Without the pictures, write out all the lines below exactly as they appear.

* _DATA LINES_:
★ ★ ★ ★ ★ ★ ★
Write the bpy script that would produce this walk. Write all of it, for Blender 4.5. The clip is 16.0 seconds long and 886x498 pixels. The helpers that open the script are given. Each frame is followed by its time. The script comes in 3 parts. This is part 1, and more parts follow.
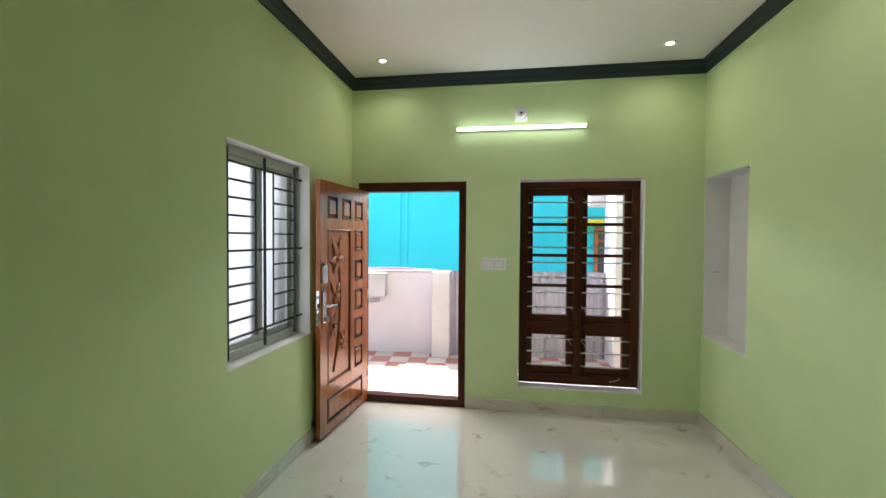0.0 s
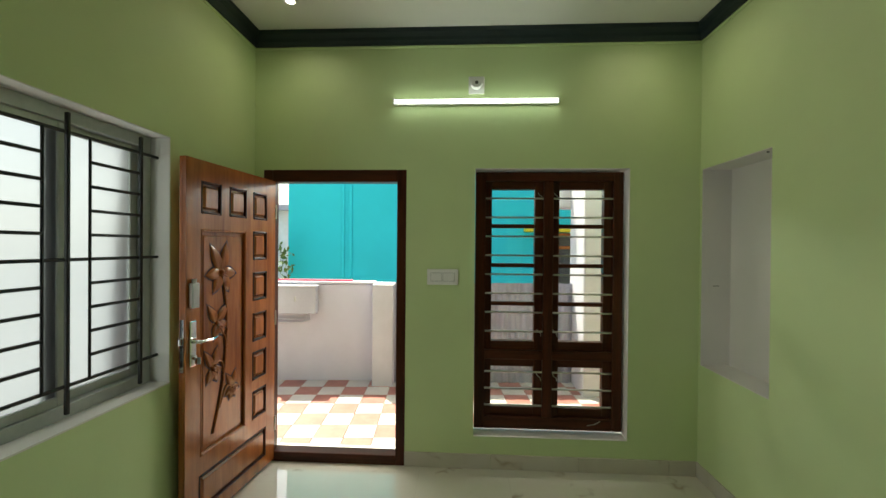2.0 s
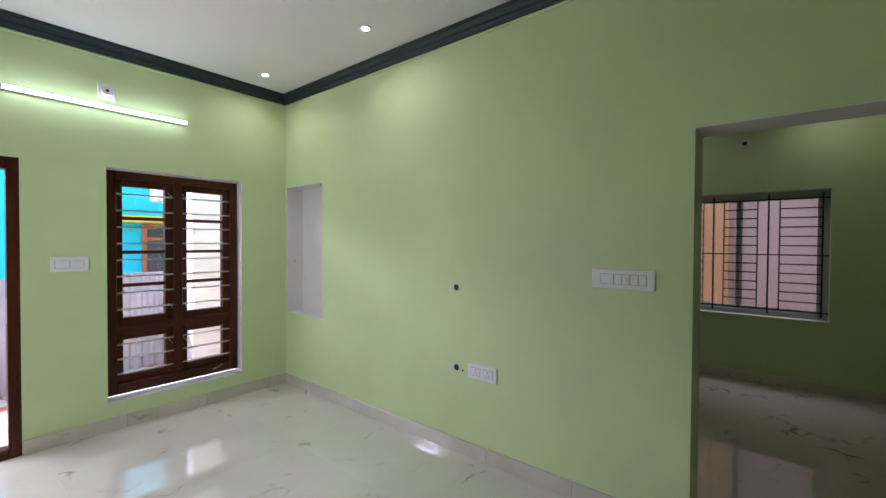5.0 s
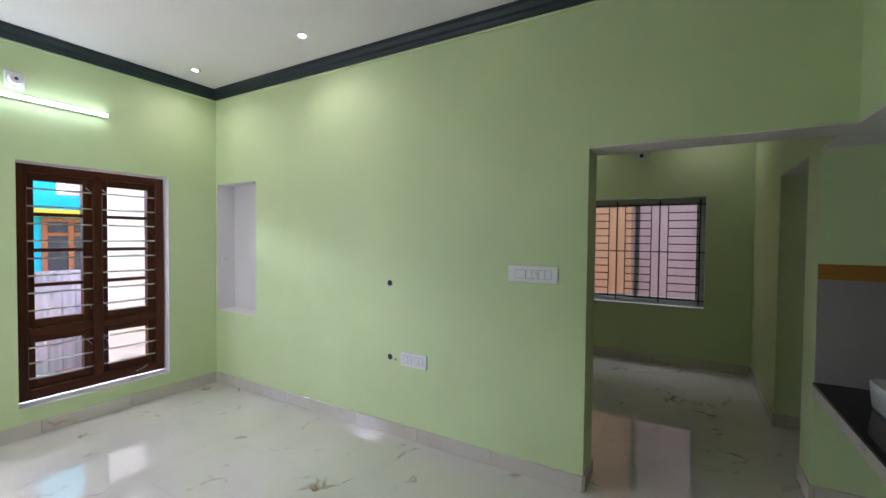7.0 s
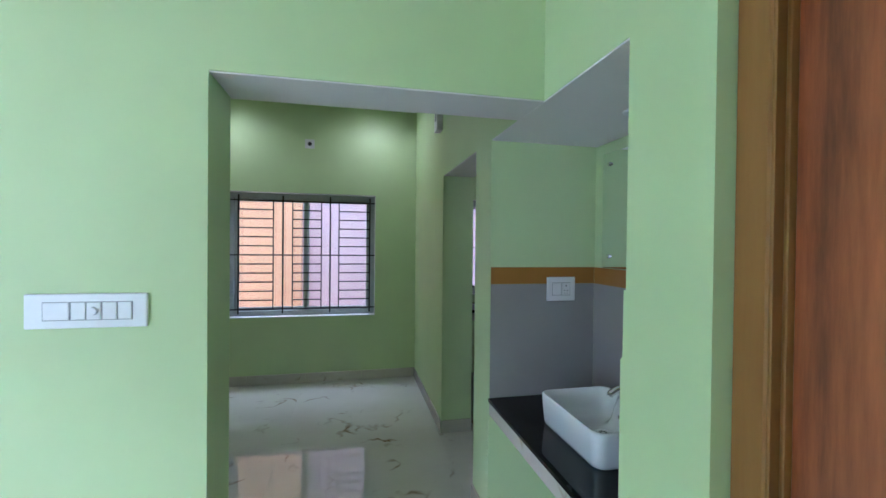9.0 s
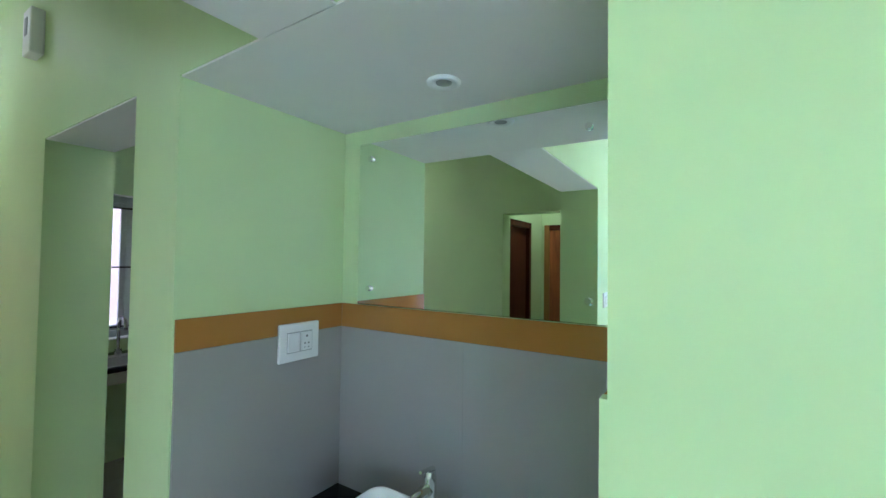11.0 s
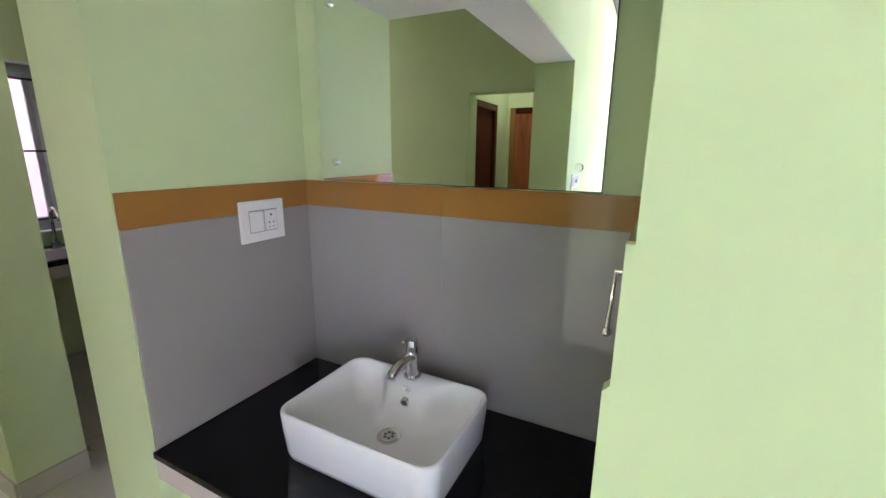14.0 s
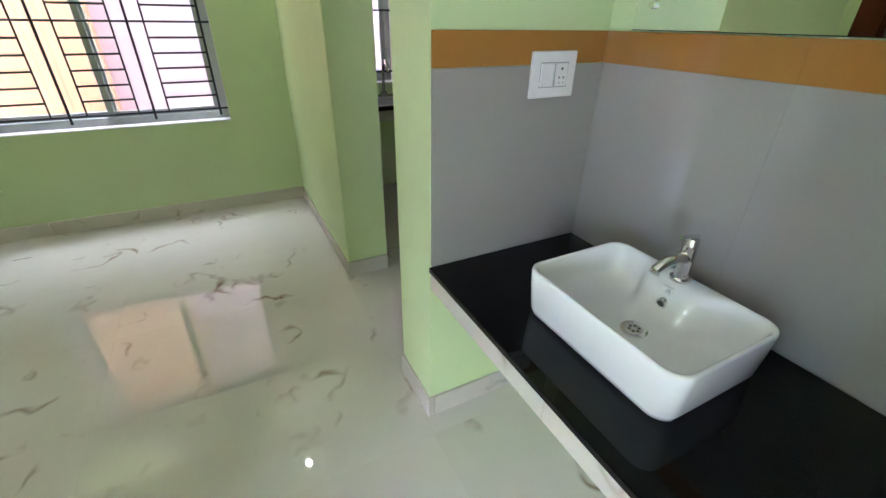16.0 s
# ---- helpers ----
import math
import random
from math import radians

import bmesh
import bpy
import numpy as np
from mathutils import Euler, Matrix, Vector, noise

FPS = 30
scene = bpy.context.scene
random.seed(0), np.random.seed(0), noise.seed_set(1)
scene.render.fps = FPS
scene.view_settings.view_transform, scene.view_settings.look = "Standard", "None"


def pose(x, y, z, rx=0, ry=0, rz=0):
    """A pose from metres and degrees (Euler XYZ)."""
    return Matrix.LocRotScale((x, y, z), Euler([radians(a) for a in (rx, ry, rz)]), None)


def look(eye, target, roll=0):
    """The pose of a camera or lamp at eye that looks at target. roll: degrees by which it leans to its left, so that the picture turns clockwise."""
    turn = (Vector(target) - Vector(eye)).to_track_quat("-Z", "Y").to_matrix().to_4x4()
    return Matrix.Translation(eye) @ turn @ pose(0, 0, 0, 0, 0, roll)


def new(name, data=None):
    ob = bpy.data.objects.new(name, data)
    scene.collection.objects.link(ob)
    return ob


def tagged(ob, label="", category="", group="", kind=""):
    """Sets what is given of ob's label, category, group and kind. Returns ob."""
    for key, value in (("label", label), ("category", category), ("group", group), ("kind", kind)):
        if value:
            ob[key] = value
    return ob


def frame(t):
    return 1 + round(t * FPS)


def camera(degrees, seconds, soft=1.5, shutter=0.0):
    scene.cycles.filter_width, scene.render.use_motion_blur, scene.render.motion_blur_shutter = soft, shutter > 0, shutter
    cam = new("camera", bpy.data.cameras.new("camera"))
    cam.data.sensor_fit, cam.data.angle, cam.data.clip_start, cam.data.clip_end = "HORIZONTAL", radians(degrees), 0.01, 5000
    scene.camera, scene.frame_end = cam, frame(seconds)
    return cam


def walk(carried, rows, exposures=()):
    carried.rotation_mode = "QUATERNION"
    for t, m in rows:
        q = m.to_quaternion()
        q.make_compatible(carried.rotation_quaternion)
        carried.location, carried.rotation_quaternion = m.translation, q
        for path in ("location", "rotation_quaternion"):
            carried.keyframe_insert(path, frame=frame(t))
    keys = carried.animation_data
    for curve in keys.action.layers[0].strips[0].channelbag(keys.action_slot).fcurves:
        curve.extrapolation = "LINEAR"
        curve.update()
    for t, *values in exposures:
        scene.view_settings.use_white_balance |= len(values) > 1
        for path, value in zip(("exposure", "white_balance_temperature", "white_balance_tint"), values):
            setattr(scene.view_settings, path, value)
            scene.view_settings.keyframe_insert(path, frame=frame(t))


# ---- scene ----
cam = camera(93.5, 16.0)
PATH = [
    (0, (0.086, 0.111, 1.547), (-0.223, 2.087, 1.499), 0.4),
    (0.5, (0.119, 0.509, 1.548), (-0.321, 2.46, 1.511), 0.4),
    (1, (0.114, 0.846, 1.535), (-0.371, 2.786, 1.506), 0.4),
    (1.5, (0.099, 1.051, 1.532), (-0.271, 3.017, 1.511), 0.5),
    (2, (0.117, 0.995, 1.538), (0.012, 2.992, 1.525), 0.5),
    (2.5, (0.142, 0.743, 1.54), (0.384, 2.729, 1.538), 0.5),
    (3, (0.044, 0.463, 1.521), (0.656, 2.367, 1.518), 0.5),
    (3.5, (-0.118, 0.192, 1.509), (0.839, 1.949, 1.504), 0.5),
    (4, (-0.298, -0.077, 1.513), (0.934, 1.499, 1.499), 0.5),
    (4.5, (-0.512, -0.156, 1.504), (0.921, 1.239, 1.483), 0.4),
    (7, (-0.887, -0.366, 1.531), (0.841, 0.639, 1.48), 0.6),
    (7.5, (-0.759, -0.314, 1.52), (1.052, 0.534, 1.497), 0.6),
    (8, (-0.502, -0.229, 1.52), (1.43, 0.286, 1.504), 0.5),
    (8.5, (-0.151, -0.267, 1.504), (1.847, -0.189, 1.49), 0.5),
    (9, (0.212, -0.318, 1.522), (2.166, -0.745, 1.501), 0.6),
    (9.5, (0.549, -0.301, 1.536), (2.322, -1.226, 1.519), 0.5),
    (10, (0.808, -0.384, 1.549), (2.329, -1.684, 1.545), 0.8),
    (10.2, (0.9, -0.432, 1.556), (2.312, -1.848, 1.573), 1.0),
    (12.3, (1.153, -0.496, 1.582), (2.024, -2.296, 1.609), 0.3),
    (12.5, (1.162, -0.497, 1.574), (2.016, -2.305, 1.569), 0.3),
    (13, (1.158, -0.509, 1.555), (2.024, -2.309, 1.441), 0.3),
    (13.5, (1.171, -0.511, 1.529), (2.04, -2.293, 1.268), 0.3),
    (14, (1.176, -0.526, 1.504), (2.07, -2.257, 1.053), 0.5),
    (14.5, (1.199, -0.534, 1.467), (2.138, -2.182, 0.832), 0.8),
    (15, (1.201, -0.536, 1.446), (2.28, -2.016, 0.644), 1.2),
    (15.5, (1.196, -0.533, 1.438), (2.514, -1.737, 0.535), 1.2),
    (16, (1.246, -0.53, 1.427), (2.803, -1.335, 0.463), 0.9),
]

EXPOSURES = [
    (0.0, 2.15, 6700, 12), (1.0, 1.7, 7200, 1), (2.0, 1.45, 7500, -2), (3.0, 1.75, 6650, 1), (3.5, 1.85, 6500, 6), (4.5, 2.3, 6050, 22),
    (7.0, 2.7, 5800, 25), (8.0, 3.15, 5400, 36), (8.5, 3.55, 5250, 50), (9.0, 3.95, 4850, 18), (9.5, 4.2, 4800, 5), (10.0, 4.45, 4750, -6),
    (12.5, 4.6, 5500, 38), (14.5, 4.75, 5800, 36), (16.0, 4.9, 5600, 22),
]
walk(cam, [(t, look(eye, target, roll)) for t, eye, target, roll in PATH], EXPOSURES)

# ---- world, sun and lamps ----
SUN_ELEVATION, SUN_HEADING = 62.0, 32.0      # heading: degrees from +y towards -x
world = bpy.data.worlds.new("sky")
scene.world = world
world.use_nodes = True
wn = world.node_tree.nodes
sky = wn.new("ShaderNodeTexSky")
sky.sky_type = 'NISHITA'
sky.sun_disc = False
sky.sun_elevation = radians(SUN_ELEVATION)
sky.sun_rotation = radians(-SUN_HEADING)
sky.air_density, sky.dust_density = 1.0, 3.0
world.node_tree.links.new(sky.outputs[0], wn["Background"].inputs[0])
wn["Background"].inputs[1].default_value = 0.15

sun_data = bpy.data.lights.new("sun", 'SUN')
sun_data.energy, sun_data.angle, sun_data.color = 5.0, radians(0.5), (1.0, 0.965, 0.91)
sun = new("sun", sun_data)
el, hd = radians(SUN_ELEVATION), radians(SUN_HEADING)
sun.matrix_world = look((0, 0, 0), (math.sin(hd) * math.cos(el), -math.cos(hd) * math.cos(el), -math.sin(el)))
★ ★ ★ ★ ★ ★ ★
* _SOLVED PROBLEM_:
Write the bpy script that would produce this walk. Write all of it, for Blender 4.5. The clip is 16.0 seconds long and 886x498 pixels. The helpers that open the script are given. Each frame is followed by its time. The script comes in 3 parts. This is part 1, and more parts follow.
0.0 s
2.0 s
5.0 s
7.0 s
9.0 s
11.0 s
14.0 s
16.0 s
# ---- helpers ----
import math
import random
from math import radians

import bmesh
import bpy
import numpy as np
from mathutils import Euler, Matrix, Vector, noise

FPS = 30
scene = bpy.context.scene
random.seed(0), np.random.seed(0), noise.seed_set(1)
scene.render.fps = FPS
scene.view_settings.view_transform, scene.view_settings.look = "Standard", "None"


def pose(x, y, z, rx=0, ry=0, rz=0):
    """A pose from metres and degrees (Euler XYZ)."""
    return Matrix.LocRotScale((x, y, z), Euler([radians(a) for a in (rx, ry, rz)]), None)


def look(eye, target, roll=0):
    """The pose of a camera or lamp at eye that looks at target. roll: degrees by which it leans to its left, so that the picture turns clockwise."""
    turn = (Vector(target) - Vector(eye)).to_track_quat("-Z", "Y").to_matrix().to_4x4()
    return Matrix.Translation(eye) @ turn @ pose(0, 0, 0, 0, 0, roll)


def new(name, data=None):
    ob = bpy.data.objects.new(name, data)
    scene.collection.objects.link(ob)
    return ob


def tagged(ob, label="", category="", group="", kind=""):
    """Sets what is given of ob's label, category, group and kind. Returns ob."""
    for key, value in (("label", label), ("category", category), ("group", group), ("kind", kind)):
        if value:
            ob[key] = value
    return ob


def frame(t):
    return 1 + round(t * FPS)


def camera(degrees, seconds, soft=1.5, shutter=0.0):
    scene.cycles.filter_width, scene.render.use_motion_blur, scene.render.motion_blur_shutter = soft, shutter > 0, shutter
    cam = new("camera", bpy.data.cameras.new("camera"))
    cam.data.sensor_fit, cam.data.angle, cam.data.clip_start, cam.data.clip_end = "HORIZONTAL", radians(degrees), 0.01, 5000
    scene.camera, scene.frame_end = cam, frame(seconds)
    return cam


def walk(carried, rows, exposures=()):
    carried.rotation_mode = "QUATERNION"
    for t, m in rows:
        q = m.to_quaternion()
        q.make_compatible(carried.rotation_quaternion)
        carried.location, carried.rotation_quaternion = m.translation, q
        for path in ("location", "rotation_quaternion"):
            carried.keyframe_insert(path, frame=frame(t))
    keys = carried.animation_data
    for curve in keys.action.layers[0].strips[0].channelbag(keys.action_slot).fcurves:
        curve.extrapolation = "LINEAR"
        curve.update()
    for t, *values in exposures:
        scene.view_settings.use_white_balance |= len(values) > 1
        for path, value in zip(("exposure", "white_balance_temperature", "white_balance_tint"), values):
            setattr(scene.view_settings, path, value)
            scene.view_settings.keyframe_insert(path, frame=frame(t))


# ---- scene ----
cam = camera(93.5, 16.0)
PATH = [
    (0, (0.086, 0.111, 1.547), (-0.223, 2.087, 1.499), 0.4),
    (0.5, (0.119, 0.509, 1.548), (-0.321, 2.46, 1.511), 0.4),
    (1, (0.114, 0.846, 1.535), (-0.371, 2.786, 1.506), 0.4),
    (1.5, (0.099, 1.051, 1.532), (-0.271, 3.017, 1.511), 0.5),
    (2, (0.117, 0.995, 1.538), (0.012, 2.992, 1.525), 0.5),
    (2.5, (0.142, 0.743, 1.54), (0.384, 2.729, 1.538), 0.5),
    (3, (0.044, 0.463, 1.521), (0.656, 2.367, 1.518), 0.5),
    (3.5, (-0.118, 0.192, 1.509), (0.839, 1.949, 1.504), 0.5),
    (4, (-0.298, -0.077, 1.513), (0.934, 1.499, 1.499), 0.5),
    (4.5, (-0.512, -0.156, 1.504), (0.921, 1.239, 1.483), 0.4),
    (7, (-0.887, -0.366, 1.531), (0.841, 0.639, 1.48), 0.6),
    (7.5, (-0.759, -0.314, 1.52), (1.052, 0.534, 1.497), 0.6),
    (8, (-0.502, -0.229, 1.52), (1.43, 0.286, 1.504), 0.5),
    (8.5, (-0.151, -0.267, 1.504), (1.847, -0.189, 1.49), 0.5),
    (9, (0.212, -0.318, 1.522), (2.166, -0.745, 1.501), 0.6),
    (9.5, (0.549, -0.301, 1.536), (2.322, -1.226, 1.519), 0.5),
    (10, (0.808, -0.384, 1.549), (2.329, -1.684, 1.545), 0.8),
    (10.2, (0.9, -0.432, 1.556), (2.312, -1.848, 1.573), 1.0),
    (12.3, (1.153, -0.496, 1.582), (2.024, -2.296, 1.609), 0.3),
    (12.5, (1.162, -0.497, 1.574), (2.016, -2.305, 1.569), 0.3),
    (13, (1.158, -0.509, 1.555), (2.024, -2.309, 1.441), 0.3),
    (13.5, (1.171, -0.511, 1.529), (2.04, -2.293, 1.268), 0.3),
    (14, (1.176, -0.526, 1.504), (2.07, -2.257, 1.053), 0.5),
    (14.5, (1.199, -0.534, 1.467), (2.138, -2.182, 0.832), 0.8),
    (15, (1.201, -0.536, 1.446), (2.28, -2.016, 0.644), 1.2),
    (15.5, (1.196, -0.533, 1.438), (2.514, -1.737, 0.535), 1.2),
    (16, (1.246, -0.53, 1.427), (2.803, -1.335, 0.463), 0.9),
]

EXPOSURES = [
    (0.0, 2.15, 6700, 12), (1.0, 1.7, 7200, 1), (2.0, 1.45, 7500, -2), (3.0, 1.75, 6650, 1), (3.5, 1.85, 6500, 6), (4.5, 2.3, 6050, 22),
    (7.0, 2.7, 5800, 25), (8.0, 3.15, 5400, 36), (8.5, 3.55, 5250, 50), (9.0, 3.95, 4850, 18), (9.5, 4.2, 4800, 5), (10.0, 4.45, 4750, -6),
    (12.5, 4.6, 5500, 38), (14.5, 4.75, 5800, 36), (16.0, 4.9, 5600, 22),
]
walk(cam, [(t, look(eye, target, roll)) for t, eye, target, roll in PATH], EXPOSURES)

# ---- world, sun and lamps ----
SUN_ELEVATION, SUN_HEADING = 62.0, 32.0      # heading: degrees from +y towards -x
world = bpy.data.worlds.new("sky")
scene.world = world
world.use_nodes = True
wn = world.node_tree.nodes
sky = wn.new("ShaderNodeTexSky")
sky.sky_type = 'NISHITA'
sky.sun_disc = False
sky.sun_elevation = radians(SUN_ELEVATION)
sky.sun_rotation = radians(-SUN_HEADING)
sky.air_density, sky.dust_density = 1.0, 3.0
world.node_tree.links.new(sky.outputs[0], wn["Background"].inputs[0])
wn["Background"].inputs[1].default_value = 0.15

sun_data = bpy.data.lights.new("sun", 'SUN')
sun_data.energy, sun_data.angle, sun_data.color = 5.0, radians(0.5), (1.0, 0.965, 0.91)
sun = new("sun", sun_data)
el, hd = radians(SUN_ELEVATION), radians(SUN_HEADING)
sun.matrix_world = look((0, 0, 0), (math.sin(hd) * math.cos(el), -math.cos(hd) * math.cos(el), -math.sin(el)))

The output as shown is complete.